*WHAT IS REQUIRED:*
Check each line of the material below, and copy it if it holds the string "that".

* Start *

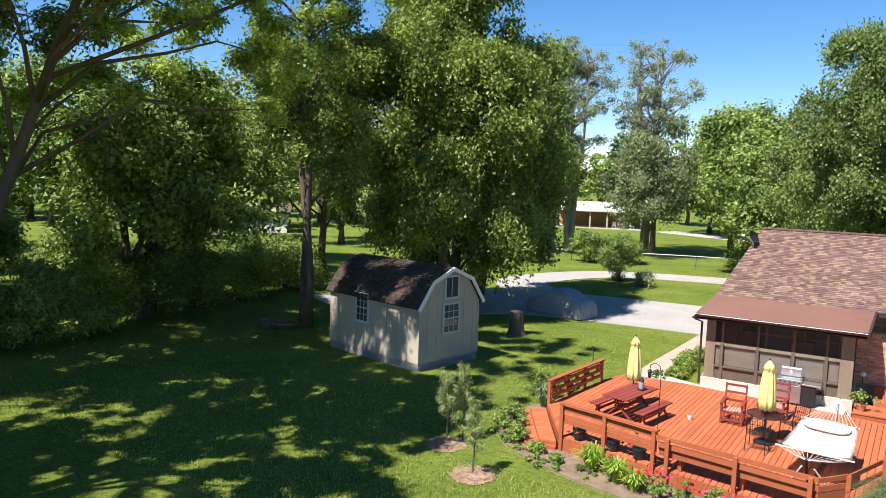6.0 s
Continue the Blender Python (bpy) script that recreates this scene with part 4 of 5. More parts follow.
# landing in front of the entrance
landing = thing("entry_landing", HOUSE, "red-stained timber landing with one low step", "deck")
part("step_frame", boxes(((-1.42, -2.35, 0), (0.62, -1.25, 0.44))), DECK_DARK, landing)
part("landing_frame", boxes(((-0.92, -1.28, 0), (0.57, 0.92, 0.54))), DECK_DARK, landing)
for i in range(8):
    y = -2.37 + i * 0.14
    part("board", boxes(((-1.44, y, 0.44), (0.64, y + 0.128, 0.475))), DECK, landing)
for i in range(10):
    x = -0.93 + i * 0.151
    part("board", boxes(((x, -1.25, 0.54), (x + 0.139, 0.92, 0.575))), DECK, landing)
part("side_kerb", boxes(((0.59, -1.25, 0.2), (0.66, -0.06, 0.80))), CONCRETE, landing)
part("side_kerb", boxes(((-1.50, -2.3, 0.3), (-1.44, -1.7, 0.66))), CONCRETE, landing)

# boardwalk that narrows along the porch
bw = thing("boardwalk", pose(0, 0, 0), "narrow red-stained boardwalk beside the flower bed", "deck")
BW = [(0.66, 21.1), (3.2, 25.0), (2.7, 25.3), (0.98, 25.2), (0.66, 23.2)]
deck_boards(BW, bw, 0.22, 0.70, 3.55)
part("edge_board", bar((0.66, 21.08, 0.12), (3.22, 25.0, 0.12), 0.04, 0.22), DECK_DARK, bw)
part("edge_board", bar((0.70, 20.98, 0.05), (3.26, 24.9, 0.05), 0.04, 0.10), DECK_DARK, bw)
part("frame", slab([(0.70, 21.35), (3.0, 24.95), (2.6, 25.2), (1.0, 25.1), (0.70, 23.1)], 0.02, 0.17), DECK_DARK, bw)
# concrete apron between deck and sunroom
tagged(link("paving", slab([(-7.3, 23.55), (-5.65, 23.53), (-1.2, 23.28), (-1.15, 23.95), (-5.4, 23.78), (-7.0, 24.3)], 0.0, 0.33), CONCRETE), "pale concrete strip in front of the sunroom", "paving", kind="structure")

# ---- trees near the garden ----
broadleaf("elm_tree", (-19.0, 29.8, 0), 17.2, 5.6, 0.9, LEAF_ELM, BARK, "large drooping shade tree behind the shed", 11, 260000, 0.18, 460, 0.95, 0.42, droop=0.6, top=0.5, forks=2, limbs=20, hollow=0.2, rough=0.15)
broadleaf("drive_tree", (-20.8, 35.6, 0), 14.6, 2.9, 0.6, LEAF_MID, BARK, "tall leafy tree beside the drive", 36, 40000, 0.24, 150, 1.0, 0.26, top=0.4, lean=(2.0, 1.4))
broadleaf("tall_tree", (-22.0, 22.8, 0), 18.5, 3.5, 4.5, LEAF_ELM, BARK, "tall slender tree forking low over a dark trunk", 12, 46000, 0.17, 110, 0.85, 0.30, lean=(-0.6, 0.4), forks=2, top=0.3, droop=0.2, limbs=20, twigs=2)
broadleaf("leaning_tree", (-22.7, 8.5, 0), 20.5, 7.5, 7.6, LEAF_LIT, BARK, "tall tree with a leaning grey trunk and bright leaves", 13, 115000, 0.14, 220, 0.62, 0.27, lean=(4.2, 4.7), hollow=0.45, rough=0.32, limbs=24, limb_r=0.3, twigs=2, tri=True)
broadleaf("dark_tree", (-23.4, 7.0, 0), 19.0, 5.6, 7.5, LEAF_MID, BARK, "tall shaded tree with a dark straight trunk", 14, 90000, 0.15, 200, 0.85, 0.28, lean=(-0.9, 0.5), twigs=1)
broadleaf("forked_tree", (-28.6, 19.4, 0), 11.6, 5.4, 3.2, LEAF_MID, BARK, "broad tree with a forked trunk by the hedge", 15, 60000, 0.23, 170, 1.2, 0.34, forks=3)
broadleaf("yard_tree", (-18.1, 3.5, 0), 6.6, 2.2, 0.6, LEAF_MID, BARK, "small leafy tree beside the play frame", 16, 60000, 0.12, 110, 0.6, 0.12, rough=0.4, droop=0.5, top=0.4, tri=True)
shrub("yard_shrub", (-15.3, 1.7, 0), 0.9, 1.7, LEAF_MID, "leafy shrub in front of the play frame", 27, 3500, 0.11, clumps=30)
for i, (x, y, h, r, z0, lx, ly) in enumerate(((-16.4, -1.3, 18.5, 6.3, 10.8, 0.3, 3.8), (-25.5, -1.8, 19.5, 6.2, 11.0, 0.0, 4.8), (-15.5, -3.6, 18.5, 5.0, 11.0, -1.5, 9.3), (-16.0, -6.8, 17.0, 5.2, 8.5, 0.0, 1.0), (-21.5, -5.5, 17.5, 5.2, 8.0, 0.0, 1.0))):
    broadleaf("shade_tree", (x, y, 0), h, r, z0, LEAF_LIT, BARK, "large shade tree at the lawn's edge", 17 + i, (50000, 30000, 24000, 36000, 36000)[i], 0.23, 240, 0.5, 0.36, lean=(lx, ly), hollow=0.3, tri=True, group="shade trees")
for i, (x, y, h, r, lf) in enumerate(((-38, 14, 15, 4.5, LEAF_MID), (-41.6, 36, 12.0, 4.5, LEAF_BRIGHT), (-34, 35, 15.5, 4.5, LEAF_MID), (-48, 20, 16, 6, LEAF_MID), (-52, 8, 17, 6, LEAF_DARK), (-37, 0, 17, 5.5, LEAF_DARK), (-44, -6, 18, 6, LEAF_MID), (-60, 26, 15, 6, LEAF_BRIGHT), (-58, 44, 14, 6, LEAF_MID), (-46, 52, 14, 5.5, LEAF_MID))):
    broadleaf("yard_edge_tree", (x, y, 0), h, r, 2.6 + (i % 3), lf, BARK, "leafy tree along the yard's edge", 60 + i, 27000, 0.25, 90, 1.3, 0.28, group="trees along the yard", tri=True, limbs=10)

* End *

*FULL RESPONSE:*
Continue the Blender Python (bpy) script that recreates this scene with part 4 of 5. More parts follow.
# boardwalk that narrows along the porch